--- DIRECTION ---
Reproduce each line of the material exactly, minus any picture.

— begin DATA BLOCK —

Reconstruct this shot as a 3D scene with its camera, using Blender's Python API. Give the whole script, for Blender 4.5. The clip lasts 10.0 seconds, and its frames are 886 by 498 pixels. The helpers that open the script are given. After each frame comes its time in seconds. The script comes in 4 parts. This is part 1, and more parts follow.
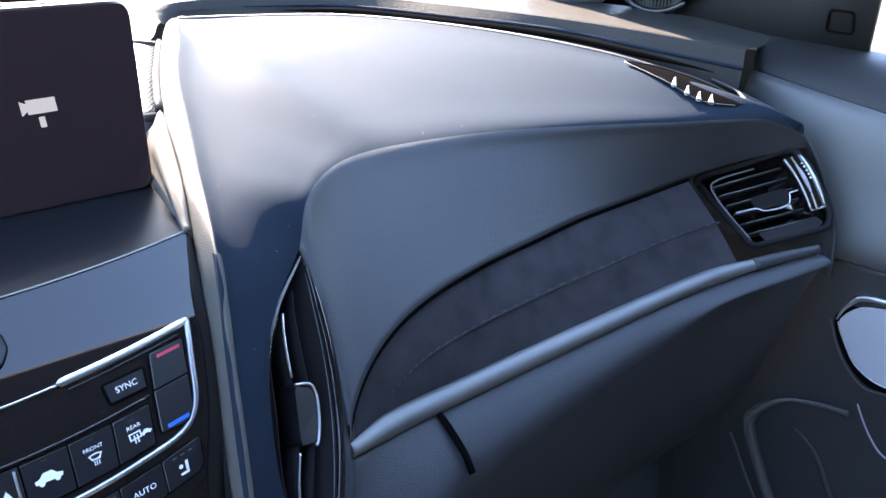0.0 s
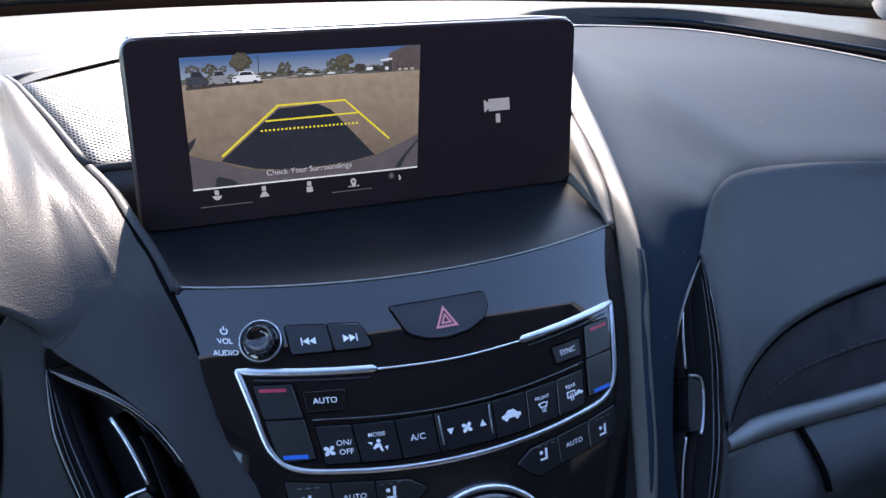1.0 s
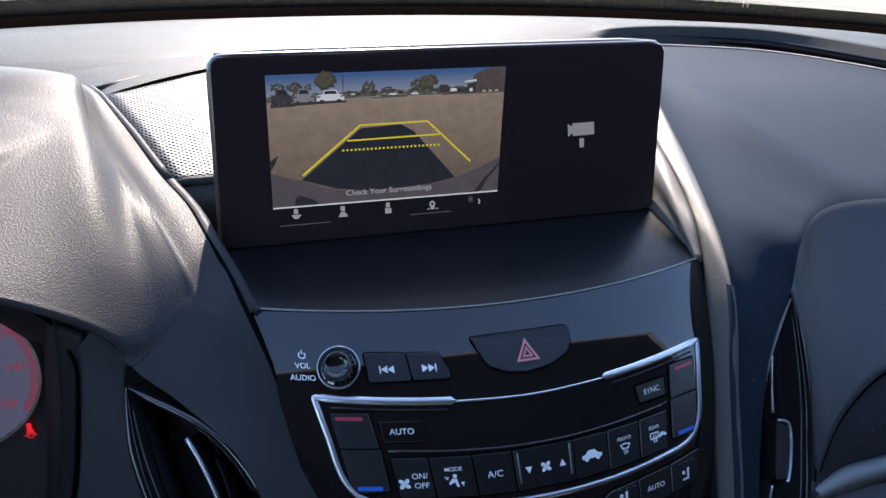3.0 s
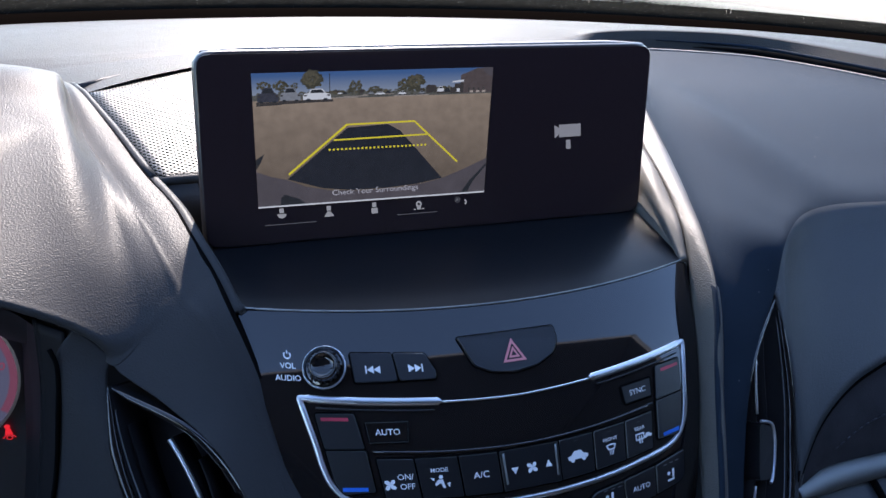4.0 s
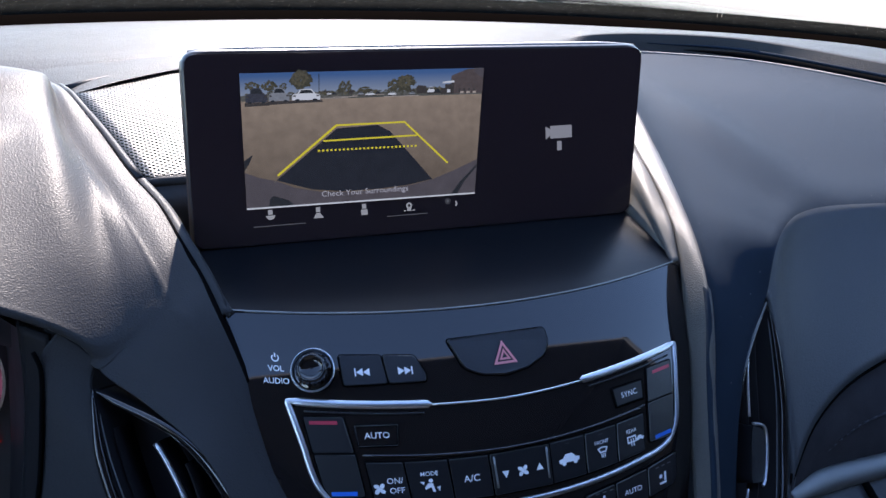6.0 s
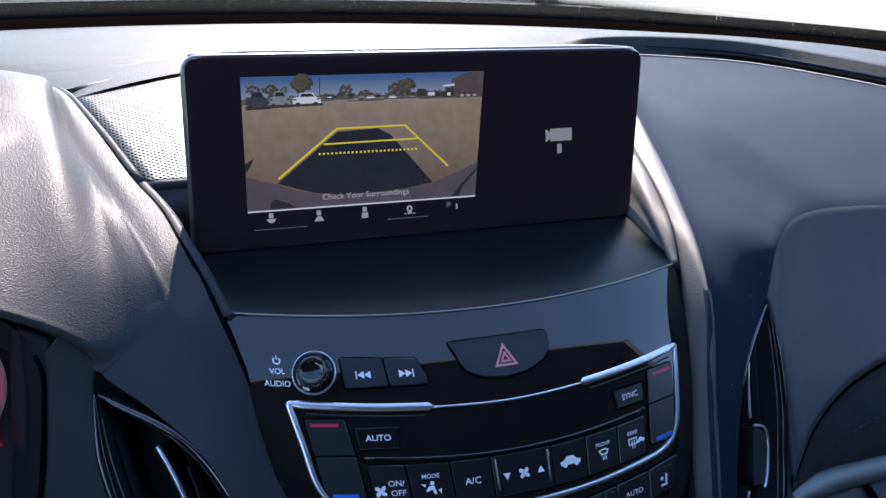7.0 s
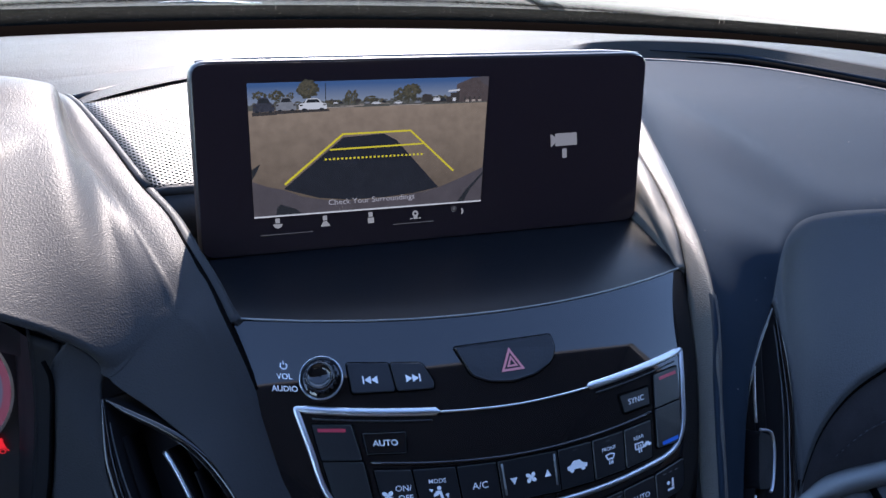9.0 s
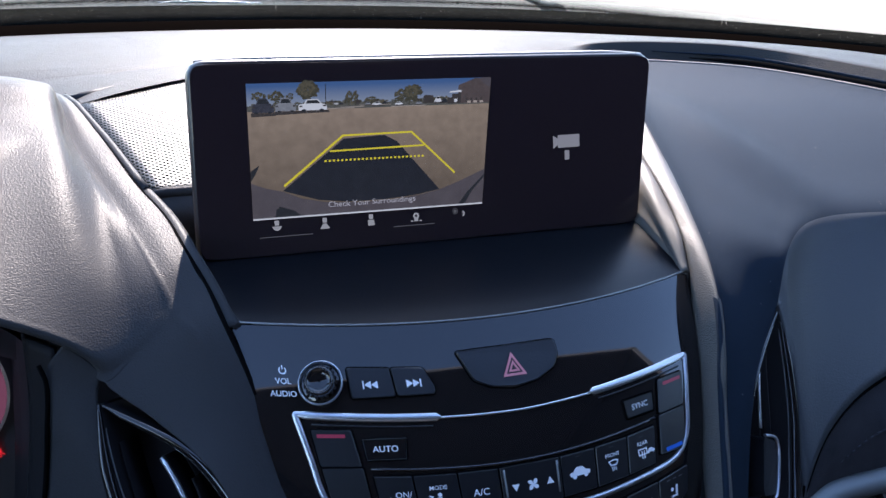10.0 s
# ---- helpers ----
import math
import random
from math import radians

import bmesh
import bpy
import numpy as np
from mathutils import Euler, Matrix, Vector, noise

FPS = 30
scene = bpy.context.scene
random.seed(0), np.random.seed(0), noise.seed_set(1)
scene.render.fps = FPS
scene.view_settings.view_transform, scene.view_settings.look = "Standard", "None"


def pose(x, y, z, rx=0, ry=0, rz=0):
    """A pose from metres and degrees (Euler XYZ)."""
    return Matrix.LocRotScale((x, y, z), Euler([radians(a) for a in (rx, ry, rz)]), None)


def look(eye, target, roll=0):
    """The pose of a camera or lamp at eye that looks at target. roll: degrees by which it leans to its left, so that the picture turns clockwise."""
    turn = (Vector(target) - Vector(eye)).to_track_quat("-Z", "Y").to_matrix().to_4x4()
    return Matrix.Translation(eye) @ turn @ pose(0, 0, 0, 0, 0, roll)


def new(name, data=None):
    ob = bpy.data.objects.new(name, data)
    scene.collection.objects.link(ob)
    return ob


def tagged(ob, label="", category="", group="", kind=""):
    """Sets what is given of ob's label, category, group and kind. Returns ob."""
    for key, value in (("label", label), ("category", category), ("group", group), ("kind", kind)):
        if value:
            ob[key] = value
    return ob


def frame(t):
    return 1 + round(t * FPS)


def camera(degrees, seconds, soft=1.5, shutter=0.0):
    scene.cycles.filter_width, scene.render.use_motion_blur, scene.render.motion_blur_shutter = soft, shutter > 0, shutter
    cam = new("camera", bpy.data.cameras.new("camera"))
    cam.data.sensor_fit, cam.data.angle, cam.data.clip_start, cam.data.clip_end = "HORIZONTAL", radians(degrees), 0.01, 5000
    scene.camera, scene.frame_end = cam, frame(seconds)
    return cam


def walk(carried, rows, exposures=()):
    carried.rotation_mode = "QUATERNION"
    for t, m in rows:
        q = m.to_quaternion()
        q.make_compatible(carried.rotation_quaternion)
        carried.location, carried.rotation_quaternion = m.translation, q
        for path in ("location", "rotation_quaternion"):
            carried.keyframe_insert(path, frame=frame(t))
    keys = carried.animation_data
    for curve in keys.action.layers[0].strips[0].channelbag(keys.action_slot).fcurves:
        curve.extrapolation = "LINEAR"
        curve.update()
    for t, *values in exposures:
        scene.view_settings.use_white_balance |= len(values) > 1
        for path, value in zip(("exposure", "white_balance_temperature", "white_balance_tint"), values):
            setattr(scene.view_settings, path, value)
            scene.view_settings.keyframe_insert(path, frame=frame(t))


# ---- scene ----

— end DATA BLOCK —

--- TASK RESULT ---
Reconstruct this shot as a 3D scene with its camera, using Blender's Python API. Give the whole script, for Blender 4.5. The clip lasts 10.0 seconds, and its frames are 886 by 498 pixels. The helpers that open the script are given. After each frame comes its time in seconds. The script comes in 4 parts. This is part 1, and more parts follow.
0.0 s
1.0 s
3.0 s
4.0 s
6.0 s
7.0 s
9.0 s
10.0 s
# ---- helpers ----
import math
import random
from math import radians

import bmesh
import bpy
import numpy as np
from mathutils import Euler, Matrix, Vector, noise

FPS = 30
scene = bpy.context.scene
random.seed(0), np.random.seed(0), noise.seed_set(1)
scene.render.fps = FPS
scene.view_settings.view_transform, scene.view_settings.look = "Standard", "None"


def pose(x, y, z, rx=0, ry=0, rz=0):
    """A pose from metres and degrees (Euler XYZ)."""
    return Matrix.LocRotScale((x, y, z), Euler([radians(a) for a in (rx, ry, rz)]), None)


def look(eye, target, roll=0):
    """The pose of a camera or lamp at eye that looks at target. roll: degrees by which it leans to its left, so that the picture turns clockwise."""
    turn = (Vector(target) - Vector(eye)).to_track_quat("-Z", "Y").to_matrix().to_4x4()
    return Matrix.Translation(eye) @ turn @ pose(0, 0, 0, 0, 0, roll)


def new(name, data=None):
    ob = bpy.data.objects.new(name, data)
    scene.collection.objects.link(ob)
    return ob


def tagged(ob, label="", category="", group="", kind=""):
    """Sets what is given of ob's label, category, group and kind. Returns ob."""
    for key, value in (("label", label), ("category", category), ("group", group), ("kind", kind)):
        if value:
            ob[key] = value
    return ob


def frame(t):
    return 1 + round(t * FPS)


def camera(degrees, seconds, soft=1.5, shutter=0.0):
    scene.cycles.filter_width, scene.render.use_motion_blur, scene.render.motion_blur_shutter = soft, shutter > 0, shutter
    cam = new("camera", bpy.data.cameras.new("camera"))
    cam.data.sensor_fit, cam.data.angle, cam.data.clip_start, cam.data.clip_end = "HORIZONTAL", radians(degrees), 0.01, 5000
    scene.camera, scene.frame_end = cam, frame(seconds)
    return cam


def walk(carried, rows, exposures=()):
    carried.rotation_mode = "QUATERNION"
    for t, m in rows:
        q = m.to_quaternion()
        q.make_compatible(carried.rotation_quaternion)
        carried.location, carried.rotation_quaternion = m.translation, q
        for path in ("location", "rotation_quaternion"):
            carried.keyframe_insert(path, frame=frame(t))
    keys = carried.animation_data
    for curve in keys.action.layers[0].strips[0].channelbag(keys.action_slot).fcurves:
        curve.extrapolation = "LINEAR"
        curve.update()
    for t, *values in exposures:
        scene.view_settings.use_white_balance |= len(values) > 1
        for path, value in zip(("exposure", "white_balance_temperature", "white_balance_tint"), values):
            setattr(scene.view_settings, path, value)
            scene.view_settings.keyframe_insert(path, frame=frame(t))


# ---- scene ----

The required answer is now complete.